Public awareness campaigns and journalistic collaborations help to normalize scrutiny of political money flows. Investigative reporters increasingly rely on data journalism, leaked ledgers, and forensic accounting to connect seemingly unconnected donations to policy outcomes. Civil society groups advocate for open registers of political contributions and mandatory disclosure of beneficiaries behind restricted entities. The learning curve is steep: auditors must interpret complex financial structures, while policymakers must translate findings into enforceable rules. Yet the collective effort yields a more informed electorate, capable of demanding accountability and sanctioning venues where illicit funding operates with impunity. The struggle continues as technologies evolve and new channels emerge.
To prevent recurrence, countries must invest in robust financial supervision and political finance reforms that are resilient to clever evasion techniques. This means integrating anti-money-laundering measures with electoral law, expanding beneficial ownership transparency, and harmonizing cross-border reporting standards. It also requires cultivating a culture of integrity in political actors, strengthening ethics commissions, and ensuring meaningful penalties for violations. Ideally, reforms are accompanied by independent oversight that can withstand political pressure and public scrutiny. The economic incentives around illicit financing are powerful, but so too are the social costs when elections lose their legitimacy. A durable solution blends policy, enforcement, and civic participation.
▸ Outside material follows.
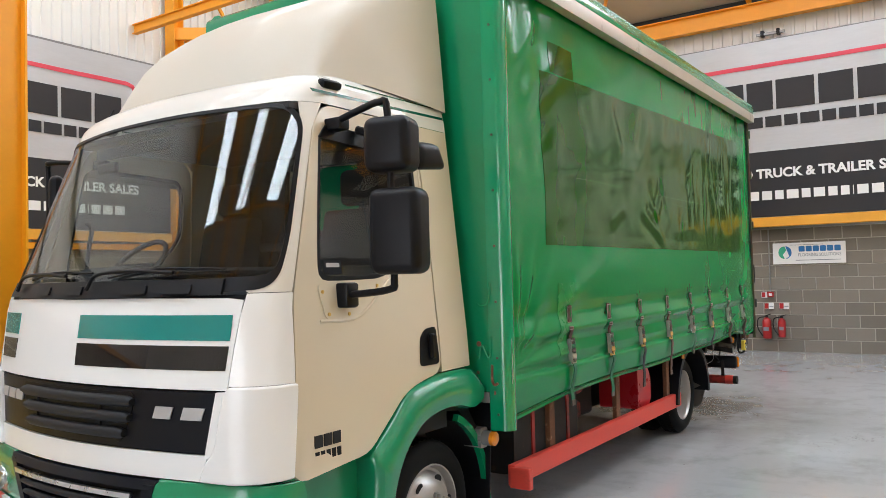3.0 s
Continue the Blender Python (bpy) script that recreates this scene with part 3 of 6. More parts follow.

Ultimately, safeguarding electoral outcomes from illicit money demands sustained international cooperation, rigorous domestic reform, and an informed public. The priority is not only to trace funds but to sever the incentives that sustain them—to make political influence transparent, accountable, and less vulnerable to covert sponsors. Countries that adopt comprehensive disclosure, mandatory provenance checks for political donations, and real-time reporting create a healthier environment for democratic competition. When voters understand who backs policy agendas, they can make more autonomous choices. In that sense, resilience rests on a shared commitment to rule of law, robust financial scrutiny, and a culture that prizes democratic legitimacy over clandestine advantage.